DIRECTIONS
Copy every line of the material below word for word.
════════════════════
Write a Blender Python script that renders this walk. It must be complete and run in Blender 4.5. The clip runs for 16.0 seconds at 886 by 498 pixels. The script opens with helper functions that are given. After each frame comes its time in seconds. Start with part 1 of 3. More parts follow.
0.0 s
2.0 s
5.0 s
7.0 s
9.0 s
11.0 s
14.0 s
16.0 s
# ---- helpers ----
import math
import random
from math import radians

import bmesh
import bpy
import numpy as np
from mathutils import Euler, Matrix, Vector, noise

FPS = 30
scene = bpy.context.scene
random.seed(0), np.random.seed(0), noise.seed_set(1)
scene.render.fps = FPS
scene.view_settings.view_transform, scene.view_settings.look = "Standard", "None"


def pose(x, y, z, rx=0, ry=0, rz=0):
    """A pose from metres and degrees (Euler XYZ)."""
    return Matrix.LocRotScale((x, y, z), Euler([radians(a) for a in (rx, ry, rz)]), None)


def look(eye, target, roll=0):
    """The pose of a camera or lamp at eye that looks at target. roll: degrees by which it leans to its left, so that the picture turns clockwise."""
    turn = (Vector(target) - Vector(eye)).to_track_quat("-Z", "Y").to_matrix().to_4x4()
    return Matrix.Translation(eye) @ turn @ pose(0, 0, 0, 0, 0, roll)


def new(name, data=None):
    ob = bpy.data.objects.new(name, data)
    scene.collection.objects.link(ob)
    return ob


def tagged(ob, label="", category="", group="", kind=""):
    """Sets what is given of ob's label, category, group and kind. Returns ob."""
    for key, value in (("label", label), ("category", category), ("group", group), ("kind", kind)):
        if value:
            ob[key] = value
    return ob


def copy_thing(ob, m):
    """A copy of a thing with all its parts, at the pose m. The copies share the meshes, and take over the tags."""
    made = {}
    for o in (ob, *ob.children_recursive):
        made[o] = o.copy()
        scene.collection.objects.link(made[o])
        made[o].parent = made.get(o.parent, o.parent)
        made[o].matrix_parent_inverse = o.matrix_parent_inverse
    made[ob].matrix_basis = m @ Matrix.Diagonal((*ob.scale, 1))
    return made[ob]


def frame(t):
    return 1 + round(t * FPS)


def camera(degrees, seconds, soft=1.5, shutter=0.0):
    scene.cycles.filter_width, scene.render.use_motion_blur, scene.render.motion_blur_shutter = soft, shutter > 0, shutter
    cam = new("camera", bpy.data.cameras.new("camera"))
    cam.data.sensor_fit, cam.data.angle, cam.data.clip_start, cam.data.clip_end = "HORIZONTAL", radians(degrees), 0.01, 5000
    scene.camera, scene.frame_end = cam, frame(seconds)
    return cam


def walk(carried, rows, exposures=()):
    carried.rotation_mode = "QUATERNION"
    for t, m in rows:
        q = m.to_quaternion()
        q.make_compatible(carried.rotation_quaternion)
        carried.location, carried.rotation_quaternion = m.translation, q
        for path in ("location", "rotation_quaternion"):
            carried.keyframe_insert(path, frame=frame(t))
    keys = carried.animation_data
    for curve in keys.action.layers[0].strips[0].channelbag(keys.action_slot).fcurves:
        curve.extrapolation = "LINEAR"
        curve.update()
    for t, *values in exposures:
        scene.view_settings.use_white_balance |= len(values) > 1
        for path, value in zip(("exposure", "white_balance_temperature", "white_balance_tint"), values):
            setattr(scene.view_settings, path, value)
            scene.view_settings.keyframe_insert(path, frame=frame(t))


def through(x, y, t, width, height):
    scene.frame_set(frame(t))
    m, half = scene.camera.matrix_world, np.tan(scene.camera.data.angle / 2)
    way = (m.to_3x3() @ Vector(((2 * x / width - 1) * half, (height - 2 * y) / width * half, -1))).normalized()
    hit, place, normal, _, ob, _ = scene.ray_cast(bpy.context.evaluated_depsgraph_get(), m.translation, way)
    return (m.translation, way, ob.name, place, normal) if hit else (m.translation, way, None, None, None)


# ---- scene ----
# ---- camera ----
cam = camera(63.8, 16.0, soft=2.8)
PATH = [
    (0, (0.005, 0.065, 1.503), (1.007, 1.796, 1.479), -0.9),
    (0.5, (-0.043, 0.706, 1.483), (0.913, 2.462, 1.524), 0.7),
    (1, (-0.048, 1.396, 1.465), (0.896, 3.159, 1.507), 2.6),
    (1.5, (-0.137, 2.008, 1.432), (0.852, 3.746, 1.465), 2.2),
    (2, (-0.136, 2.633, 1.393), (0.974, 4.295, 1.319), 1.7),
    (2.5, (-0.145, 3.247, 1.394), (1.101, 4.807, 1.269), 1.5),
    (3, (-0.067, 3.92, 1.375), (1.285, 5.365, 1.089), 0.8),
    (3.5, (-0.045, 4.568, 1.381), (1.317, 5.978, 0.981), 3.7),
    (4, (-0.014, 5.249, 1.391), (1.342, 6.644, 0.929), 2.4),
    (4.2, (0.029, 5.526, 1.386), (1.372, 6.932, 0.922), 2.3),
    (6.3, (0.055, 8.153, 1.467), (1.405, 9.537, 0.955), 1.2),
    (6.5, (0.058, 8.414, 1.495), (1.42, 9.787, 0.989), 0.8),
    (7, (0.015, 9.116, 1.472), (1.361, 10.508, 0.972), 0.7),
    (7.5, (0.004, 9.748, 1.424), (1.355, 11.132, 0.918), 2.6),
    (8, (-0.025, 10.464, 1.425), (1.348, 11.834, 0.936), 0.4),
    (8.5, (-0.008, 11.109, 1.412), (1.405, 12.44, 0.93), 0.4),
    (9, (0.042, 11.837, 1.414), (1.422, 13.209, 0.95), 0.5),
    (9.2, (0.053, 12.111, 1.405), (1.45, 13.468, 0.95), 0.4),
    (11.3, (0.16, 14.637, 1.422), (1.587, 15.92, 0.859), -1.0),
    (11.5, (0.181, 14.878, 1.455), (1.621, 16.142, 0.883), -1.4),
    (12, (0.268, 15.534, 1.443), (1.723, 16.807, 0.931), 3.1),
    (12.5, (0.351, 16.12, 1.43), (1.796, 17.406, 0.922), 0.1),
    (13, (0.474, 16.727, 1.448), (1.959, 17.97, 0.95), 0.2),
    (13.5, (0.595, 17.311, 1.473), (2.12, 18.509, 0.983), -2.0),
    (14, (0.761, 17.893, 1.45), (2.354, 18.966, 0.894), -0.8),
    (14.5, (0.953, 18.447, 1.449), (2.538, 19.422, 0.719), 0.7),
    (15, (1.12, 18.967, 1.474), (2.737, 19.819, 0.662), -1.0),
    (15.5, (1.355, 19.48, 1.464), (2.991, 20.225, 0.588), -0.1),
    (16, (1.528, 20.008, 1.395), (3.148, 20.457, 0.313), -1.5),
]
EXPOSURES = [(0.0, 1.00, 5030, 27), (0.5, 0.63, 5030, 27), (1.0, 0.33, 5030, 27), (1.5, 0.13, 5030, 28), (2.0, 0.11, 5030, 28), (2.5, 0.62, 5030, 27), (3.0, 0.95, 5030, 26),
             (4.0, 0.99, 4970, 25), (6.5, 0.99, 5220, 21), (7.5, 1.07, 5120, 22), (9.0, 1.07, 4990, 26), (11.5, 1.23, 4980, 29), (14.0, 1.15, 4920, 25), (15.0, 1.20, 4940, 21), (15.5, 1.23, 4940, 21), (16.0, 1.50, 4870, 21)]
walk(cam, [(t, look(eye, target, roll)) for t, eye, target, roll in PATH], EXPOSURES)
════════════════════
RESPONSE FOR THIS EXERCISE
Write a Blender Python script that renders this walk. It must be complete and run in Blender 4.5. The clip runs for 16.0 seconds at 886 by 498 pixels. The script opens with helper functions that are given. After each frame comes its time in seconds. Start with part 1 of 3. More parts follow.
0.0 s
2.0 s
5.0 s
7.0 s
9.0 s
11.0 s
14.0 s
16.0 s
# ---- helpers ----
import math
import random
from math import radians

import bmesh
import bpy
import numpy as np
from mathutils import Euler, Matrix, Vector, noise

FPS = 30
scene = bpy.context.scene
random.seed(0), np.random.seed(0), noise.seed_set(1)
scene.render.fps = FPS
scene.view_settings.view_transform, scene.view_settings.look = "Standard", "None"


def pose(x, y, z, rx=0, ry=0, rz=0):
    """A pose from metres and degrees (Euler XYZ)."""
    return Matrix.LocRotScale((x, y, z), Euler([radians(a) for a in (rx, ry, rz)]), None)


def look(eye, target, roll=0):
    """The pose of a camera or lamp at eye that looks at target. roll: degrees by which it leans to its left, so that the picture turns clockwise."""
    turn = (Vector(target) - Vector(eye)).to_track_quat("-Z", "Y").to_matrix().to_4x4()
    return Matrix.Translation(eye) @ turn @ pose(0, 0, 0, 0, 0, roll)


def new(name, data=None):
    ob = bpy.data.objects.new(name, data)
    scene.collection.objects.link(ob)
    return ob


def tagged(ob, label="", category="", group="", kind=""):
    """Sets what is given of ob's label, category, group and kind. Returns ob."""
    for key, value in (("label", label), ("category", category), ("group", group), ("kind", kind)):
        if value:
            ob[key] = value
    return ob


def copy_thing(ob, m):
    """A copy of a thing with all its parts, at the pose m. The copies share the meshes, and take over the tags."""
    made = {}
    for o in (ob, *ob.children_recursive):
        made[o] = o.copy()
        scene.collection.objects.link(made[o])
        made[o].parent = made.get(o.parent, o.parent)
        made[o].matrix_parent_inverse = o.matrix_parent_inverse
    made[ob].matrix_basis = m @ Matrix.Diagonal((*ob.scale, 1))
    return made[ob]


def frame(t):
    return 1 + round(t * FPS)


def camera(degrees, seconds, soft=1.5, shutter=0.0):
    scene.cycles.filter_width, scene.render.use_motion_blur, scene.render.motion_blur_shutter = soft, shutter > 0, shutter
    cam = new("camera", bpy.data.cameras.new("camera"))
    cam.data.sensor_fit, cam.data.angle, cam.data.clip_start, cam.data.clip_end = "HORIZONTAL", radians(degrees), 0.01, 5000
    scene.camera, scene.frame_end = cam, frame(seconds)
    return cam


def walk(carried, rows, exposures=()):
    carried.rotation_mode = "QUATERNION"
    for t, m in rows:
        q = m.to_quaternion()
        q.make_compatible(carried.rotation_quaternion)
        carried.location, carried.rotation_quaternion = m.translation, q
        for path in ("location", "rotation_quaternion"):
            carried.keyframe_insert(path, frame=frame(t))
    keys = carried.animation_data
    for curve in keys.action.layers[0].strips[0].channelbag(keys.action_slot).fcurves:
        curve.extrapolation = "LINEAR"
        curve.update()
    for t, *values in exposures:
        scene.view_settings.use_white_balance |= len(values) > 1
        for path, value in zip(("exposure", "white_balance_temperature", "white_balance_tint"), values):
            setattr(scene.view_settings, path, value)
            scene.view_settings.keyframe_insert(path, frame=frame(t))


def through(x, y, t, width, height):
    scene.frame_set(frame(t))
    m, half = scene.camera.matrix_world, np.tan(scene.camera.data.angle / 2)
    way = (m.to_3x3() @ Vector(((2 * x / width - 1) * half, (height - 2 * y) / width * half, -1))).normalized()
    hit, place, normal, _, ob, _ = scene.ray_cast(bpy.context.evaluated_depsgraph_get(), m.translation, way)
    return (m.translation, way, ob.name, place, normal) if hit else (m.translation, way, None, None, None)


# ---- scene ----
# ---- camera ----
cam = camera(63.8, 16.0, soft=2.8)
PATH = [
    (0, (0.005, 0.065, 1.503), (1.007, 1.796, 1.479), -0.9),
    (0.5, (-0.043, 0.706, 1.483), (0.913, 2.462, 1.524), 0.7),
    (1, (-0.048, 1.396, 1.465), (0.896, 3.159, 1.507), 2.6),
    (1.5, (-0.137, 2.008, 1.432), (0.852, 3.746, 1.465), 2.2),
    (2, (-0.136, 2.633, 1.393), (0.974, 4.295, 1.319), 1.7),
    (2.5, (-0.145, 3.247, 1.394), (1.101, 4.807, 1.269), 1.5),
    (3, (-0.067, 3.92, 1.375), (1.285, 5.365, 1.089), 0.8),
    (3.5, (-0.045, 4.568, 1.381), (1.317, 5.978, 0.981), 3.7),
    (4, (-0.014, 5.249, 1.391), (1.342, 6.644, 0.929), 2.4),
    (4.2, (0.029, 5.526, 1.386), (1.372, 6.932, 0.922), 2.3),
    (6.3, (0.055, 8.153, 1.467), (1.405, 9.537, 0.955), 1.2),
    (6.5, (0.058, 8.414, 1.495), (1.42, 9.787, 0.989), 0.8),
    (7, (0.015, 9.116, 1.472), (1.361, 10.508, 0.972), 0.7),
    (7.5, (0.004, 9.748, 1.424), (1.355, 11.132, 0.918), 2.6),
    (8, (-0.025, 10.464, 1.425), (1.348, 11.834, 0.936), 0.4),
    (8.5, (-0.008, 11.109, 1.412), (1.405, 12.44, 0.93), 0.4),
    (9, (0.042, 11.837, 1.414), (1.422, 13.209, 0.95), 0.5),
    (9.2, (0.053, 12.111, 1.405), (1.45, 13.468, 0.95), 0.4),
    (11.3, (0.16, 14.637, 1.422), (1.587, 15.92, 0.859), -1.0),
    (11.5, (0.181, 14.878, 1.455), (1.621, 16.142, 0.883), -1.4),
    (12, (0.268, 15.534, 1.443), (1.723, 16.807, 0.931), 3.1),
    (12.5, (0.351, 16.12, 1.43), (1.796, 17.406, 0.922), 0.1),
    (13, (0.474, 16.727, 1.448), (1.959, 17.97, 0.95), 0.2),
    (13.5, (0.595, 17.311, 1.473), (2.12, 18.509, 0.983), -2.0),
    (14, (0.761, 17.893, 1.45), (2.354, 18.966, 0.894), -0.8),
    (14.5, (0.953, 18.447, 1.449), (2.538, 19.422, 0.719), 0.7),
    (15, (1.12, 18.967, 1.474), (2.737, 19.819, 0.662), -1.0),
    (15.5, (1.355, 19.48, 1.464), (2.991, 20.225, 0.588), -0.1),
    (16, (1.528, 20.008, 1.395), (3.148, 20.457, 0.313), -1.5),
]
EXPOSURES = [(0.0, 1.00, 5030, 27), (0.5, 0.63, 5030, 27), (1.0, 0.33, 5030, 27), (1.5, 0.13, 5030, 28), (2.0, 0.11, 5030, 28), (2.5, 0.62, 5030, 27), (3.0, 0.95, 5030, 26),
             (4.0, 0.99, 4970, 25), (6.5, 0.99, 5220, 21), (7.5, 1.07, 5120, 22), (9.0, 1.07, 4990, 26), (11.5, 1.23, 4980, 29), (14.0, 1.15, 4920, 25), (15.0, 1.20, 4940, 21), (15.5, 1.23, 4940, 21), (16.0, 1.50, 4870, 21)]
walk(cam, [(t, look(eye, target, roll)) for t, eye, target, roll in PATH], EXPOSURES)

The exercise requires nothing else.